Detroit: Become Human Tests Your Humanity By Making You an Android [Preview]
For years, writers have struggled with the idea of artificial intelligence growing into something that is more than the sum of a bunch of circuits. Science fiction is filled with tales of robots wanting to be more than their coding, and the concept has filtered down from the likes of Pinocchio to Blade Runner to I, Robot and more. In all that time, we've rarely been given an opportunity to step into those robotic shoes ourselves, and that's where Quantic Dream's Detroit: Become Human starts to get interesting.
Our demo picked up at the start of Detroit: Become Human's story, with android cop negotiator Connor being tasked with talking down a potentially defective android who'd taken a child hostage. The scene begins as most police dramas would, with a crying mother, armored cops waiting for their chance to strike, a commanding officer fed up with the situation, and a lone gunman in charge of a volatile situation. Connor arrives to try and deescalate the situation, but tensions are high as a few cops have been wounded or killed already, and the girl's father was also slain.
As you walk through the high-rise apartment, the clues of chaos are everywhere. There's a shattered fish tank with a flopping fish on the ground, blood spatter, smashed video screens and other detritus to observe. Almost everything you come across can be interacted with, though not everything you interact with will help Connor take stock of the situation. What Quantic has created in this scene is an entire narrative for you to discover through the clues in order to understand just how this android went rogue.
Objects and information you can interact with have little icons that pop up as you approach, but if you're ever not sure of where to go or what to look at, Detroit features a tool called the Mind Palace. By holding one of the shoulder triggers, you enter a new vision mode that highlights important pieces in a given room, and reminds you of your objectives. It's vaguely similar to Detective Vision from the Batman: Arkham series, only you don't use it to spot threats in this situation.
Using the Mind Palace, we're able to pick up information from the young girl's room to find that her captor was her guardian android, and that they were very close. Searching the house even further reveals that her parents were looking into replacing the current "nanny" android with a newer model. As Connor uncovers information, we're given a reading of how likely we are to talk this situation down and save the girl. You could just go out and rush the negotiations without learning anything about the situation, but you're likely going to get everyone hurt. The more time you invest in looking at the whole scene and what unfolded that fateful evening, the more likely you are to have a great chance at not only saving the girl, but bringing the android in for reprogramming.

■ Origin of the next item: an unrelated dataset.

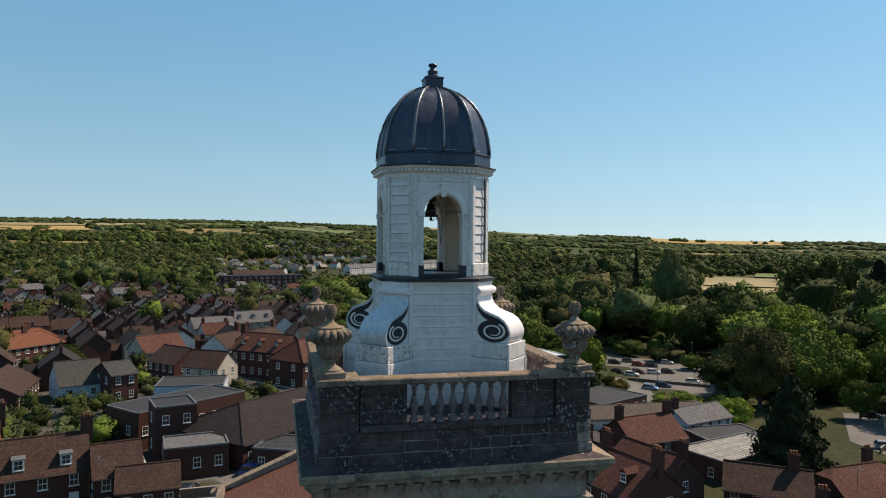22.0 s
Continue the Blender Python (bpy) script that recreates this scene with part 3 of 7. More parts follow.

There are multiple ways for the situation to play out, and given that this is just the first scenario of Detroit: Become Human's overall narrative, it will have a lasting impact across the rest of the game. Do you empathize with the defective nanny? Will you view him as a rogue element that brings danger to all other androids? Can you lie your way through being on his side, and then eliminate him before he does further harm? Would you sacrifice yourself to save the girl? Part of the world's overarching story hones in on the idea that not every human is happy androids are so prominent, and they're definitely not happy some are revolting against the idea of being servants with no autonomy. How you choose to live will directly impact the various other roles you'll step into across the rest of Detroit's story.
How Connor, an android seemingly content with his role, will fit into the larger story of bucking against the system remains to be seen. What we do know is that Detroit: Become Human has some lofty narrative goals, and what we've seen so far illustrates that Quantic Dream has a strong handle on what it wants to say. It's also a stunningly gorgeous game, and that's no light compliment in this current era. There's no release date in sight just yet, but the more we see of Detroit: Become Human, the more interested we get, and hopefully we won't have to wait much longer to see if androids really do dream of electric sheep.
Detroit: Become Human will be available exclusively on the PlayStation 4. There is no current release date.